Published online by Cambridge University Press: 16 December 2009
Introduction
The prehistory of the Central American–Dominican Republic–United States Free Trade Agreement (CAFTA–DR–US) can be traced back to the failed efforts of twice Secretary of State, James G. Blaine ‘The Plumed Knight from Maine’. At the close of the nineteenth century, Blaine actively sought to elbow out European influence in Central America by the promotion of the then innovative devices of tariff reciprocity and arbitration treaties. Blaine also pushed hard for a meeting of Latin American leaders held in 1890 during his second tenure as Secretary of State, under President Harrison. The agenda of the meeting was dominated by trade issues. Nothing much came of the meeting, and his tariff reduction project came to naught as a result of the McKinley Tariff Act. Nevertheless, the effort still stands out in the middle of this hundred-year period of United States–Central American history marked by direct military intervention and other forms of gunboat diplomacy.

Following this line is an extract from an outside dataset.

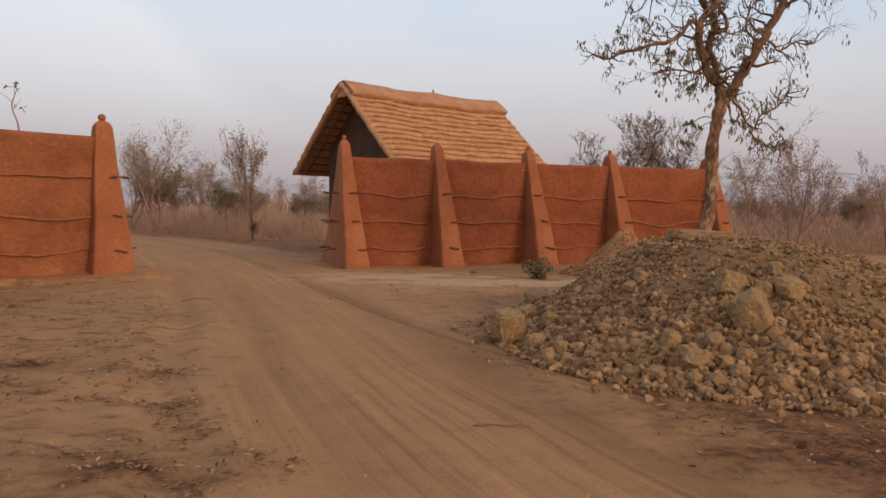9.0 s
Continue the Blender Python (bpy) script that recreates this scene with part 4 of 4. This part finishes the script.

After the 1898 Spanish–American war, the influence of the United States (US) in the region quickly began to overtake that of the United Kingdom (UK) and Germany, not only in geopolitical terms, but also in terms of trade and investment. The UK's investment peaked in 1913, and by 1929 the US was the leading export market for most countries in the region.
American investment not only grew in terms of quantity during the early twentieth century. It also had very different characteristics from European investment.